Tuesday, June 11, 2013
Lynn Adelman (U.S. District Court - Eastern District of WI) has posted What the Sentencing Commission Ought to Be Doing: Reducing Mass Incarceration (Michigan Journal of Race & Law, Forthcoming) on SSRN. Here is the abstract:
The United States presently incarcerates about 2.3 million people. We imprison people at a higher rate than any other country and now house more than a quarter of the world’s prisoners. Incarcerating so many people raises important moral issues because the burden of incarceration is borne largely by minorities from impoverished inner city communities. Further, those incarcerated suffer detriments that go far beyond the legislated criminal penalty and doom many offenders to a continuing cycle of re-incarceration. Over-incarceration is also very costly.
The federal government contributes significantly to this problem. Every week it locks up a record number of people, presently about 216,000. While some states have recently reduced their prison populations, the federal prison population continues to increase. The principal reason for this is federal sentencing law. Since Congress enacted the Sentencing Reform Act (“SRA”) creating the Sentencing Commission and directing it to establish sentencing guidelines, the average federal sentence has more than doubled. Federal prisons are now at 138% of capacity and consume an ever-increasing share of the federal criminal justice budget.
There are only two ways that we can reduce the prison population: by sending fewer people to prison and imprisoning people for shorter lengths of time. Many observers believe that the sentences called for by the federal sentencing guidelines, which were mandatory until 2005 when the Supreme Court decided United States v. Booker and made them advisory, are too severe and could be significantly reduced without endangering public safety. The Commission, however, has shown no interest in making guideline sentences less harsh. Rather, its principal concern is that since Booker judges are imposing too many below guideline sentences and thereby creating disparity. Thus, it recently asked Congress to require sentencing judges to give additional weight to the guidelines and provide additional justification for sentences varying substantially from the guidelines, and to require appellate courts to presume the reasonableness of guideline sentences and to strictly scrutinize sentences based on policy disagreements with the guidelines. These restrictions would, of course, increase the federal prison population.

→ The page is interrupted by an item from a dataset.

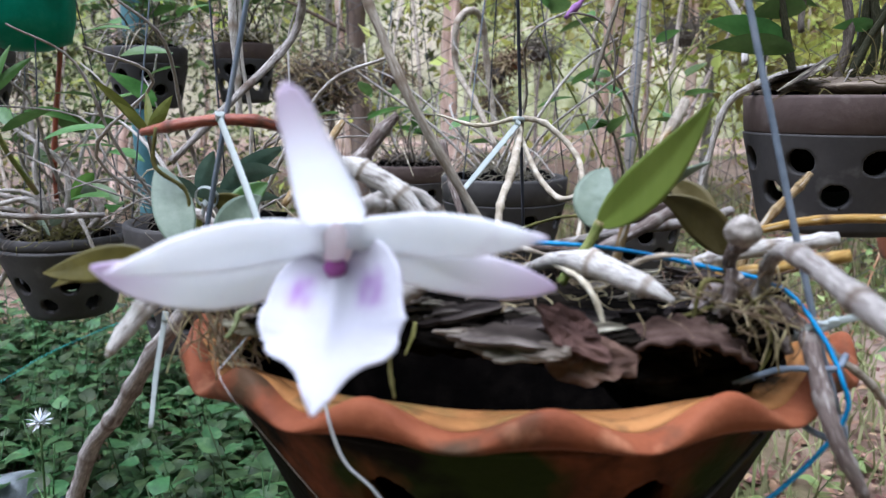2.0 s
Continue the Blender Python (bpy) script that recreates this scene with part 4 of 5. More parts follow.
# ---- the other hanging pots ----
def holed_pot(at, r, h, mat, lab, seed, hole_r=0.010, turn=0.0, wires=True, k=9, plain=False):
    x, y, z = at
    p = thing("orchid_pot", (x, y, z - h), lab, "flower pot", "hanging orchid pots")
    rim = [(r * 0.80, z - 0.02), (r * 0.90, z - 0.002), (r * 0.93, z), (r * 0.985, z), (r, z - 0.003), (r * 0.97, z - h * 0.27), (r * 0.95, z - h * 0.285), (r * 0.90, z - h * 0.29), (r * 0.82, z - h * 0.26)]
    if plain:
        rim = [(r * 0.86, z - 0.014), (r * 0.93, z - 0.001), (r * 0.96, z), (r, z - 0.002), (r * 1.0, z - 0.010), (r * 0.975, z - 0.0125), (r * 0.90, z - 0.014)]
    part("rim", lathe((x, y), rim, 64), mat, p)
    holes = [(radians(turn + 360 * i / k), z - h * 0.47, hole_r) for i in range(k)] + [(radians(turn + 360 * (i + 0.5) / k), z - h * 0.72, hole_r * 0.95) for i in range(k)]
    w = [(r * (0.905 - 0.23 * i / 48), z - h * 0.275 - h * 0.72 * i / 48) for i in range(49)] + [(r * 0.3, z - h), (0.004, z - h)]
    if plain:
        holes = [(radians(turn + 360 * i / k), z - h * 0.55, hole_r) for i in range(k)] + [(radians(turn + 360 * (i + 0.5) / k), z - h * 0.80, hole_r * 0.8) for i in range(k)]
        w = [(r * (0.97 - 0.40 * i / 48), z - 0.0125 - (h - 0.014) * i / 48) for i in range(49)] + [(r * 0.3, z - h), (0.004, z - h)]
    ob = part("wall", lathe((x, y), w, 200, holes), POT_GREY if mat is POT_BROWN else mat, p)
    md = ob.modifiers.new("thickness", "SOLIDIFY")
    md.thickness, md.offset = 0.006, -1
    g = random.Random(seed)
    medium = [lump((x + r * 0.75 * math.sqrt(g.random()) * math.cos(a), y + r * 0.75 * g.random() * math.sin(a), z - 0.012 + 0.012 * g.random()), (0.016, 0.014, 0.009), i, 0.4, 1) for i, a in enumerate([g.random() * 6.28 for _ in range(34)])]
    medium.append(lump((x, y, z - h * 0.40), (r * 0.78, r * 0.78, h * 0.36), 2, 0.04, 2))
    alone("bark_medium", join(medium), CHARCOAL_SHADED, "dark bark chips filling a hanging pot", "bark", "stuff", smooth=False)
    if wires:
        for i in range(3):
            a = radians(turn + 15 + 120 * i)
            part("hanger", tube([(x + r * 0.96 * math.cos(a), y + r * 0.96 * math.sin(a), z - 0.004), (x, y, z + 0.55), (x, y, z + 1.3)], 0.0008, 6, 5), WIRE_DARK if i else WIRE, p)
    return p


def plant(at, seed, canes=8, height=0.3, spread=0.15, leaves=8, leaf_size=0.07, roots=10, mat=CANE, leaf_mat=LEAF_BACK, dark=0.0, lab="leggy orchid with bare grey canes and green leaves", low=0.0):
    g = random.Random(seed)
    x, y, z = at
    p = thing("orchid_plant", (x, y, z), lab, "orchid", "orchids in the hanging pots")
    tips = []
    for i in range(canes):
        a, s = g.random() * 6.283, spread * g.uniform(0.4, 1.1)
        hgt = height * g.uniform(0.45, 1.1)
        b = Vector((x + g.gauss(0, 0.02), y + g.gauss(0, 0.02), z - 0.01))
        e = b + Vector((math.cos(a) * s, math.sin(a) * s, hgt - low * s))
        m1 = b.lerp(e, 0.4) + Vector((g.gauss(0, 0.02), g.gauss(0, 0.02), 0.05 * height))
        m2 = b.lerp(e, 0.75) + Vector((g.gauss(0, 0.02), g.gauss(0, 0.02), 0.07 * height))
        r = g.uniform(0.0009, 0.0021)
        part("cane", tube([b, m1, m2, e], [r, r, r * 0.85, r * 0.6], 7, 5, 0.03, 0.06), CANE_DARK if g.random() < dark else mat, p)
        tips.append((b, m1, m2, e))
    for i in range(leaves):
        b, m1, m2, e = g.choice(tips)
        q = m1.lerp(e, g.random())
        a = g.random() * 6.283
        L = leaf_size * g.uniform(0.7, 1.2)
        d = Vector((math.cos(a), math.sin(a), g.uniform(-0.3, 0.6))).normalized()
        sd = d.cross(Vector((g.gauss(0, 0.4), g.gauss(0, 0.4), 1)))
        part("leaf", leaf(q, q + d * L, L * 0.19, sd, (0, 0, 0.12 * L), lance, 0.2, 8, 2), leaf_mat, p)
    for i in range(roots):
        a = g.random() * 6.283
        b = Vector((x + g.gauss(0, 0.03), y + g.gauss(0, 0.03), z + 0.005))
        L = g.uniform(0.05, 0.14)
        pts = [b, b + Vector((math.cos(a), math.sin(a), 0.5)) * L * 0.5, b + Vector((math.cos(a), math.sin(a), g.uniform(-0.3, 0.2))) * L]
        part("root", tube(pts, [0.0012, 0.0010, 0.0006], 5, 4, 0, 0.1), ROOT if g.random() < 0.6 else CANE, p)
    return p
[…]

My essay argues that it serves no useful purpose for the Commission to continue to make its top priority curtailing judicial discretion in the name of reducing disparity. I contend not only that the system created by the SRA and the guidelines failed but that any system principally designed to reduce disparity will fail. I argue that, instead of attempting to curtail judicial discretion, the Commission should focus on the problem of over-incarceration. The Commission is statutorily authorized and institutionally well-positioned to address this problem and, by doing so, it could have a positive impact on the entire American criminal justice system. I propose that the Commission take such actions as modifying the guidelines to expand the use of probation, reducing the severity of numerous guidelines, developing a release program for elderly prisoners, lobbying Congress regarding mandatory minimum sentences, calling public attention to over-incarceration and others. I also contend that if the Commission is intent upon reducing disparity, the best way to do so is by making the guidelines less severe and thus making it more likely that judges will follow them.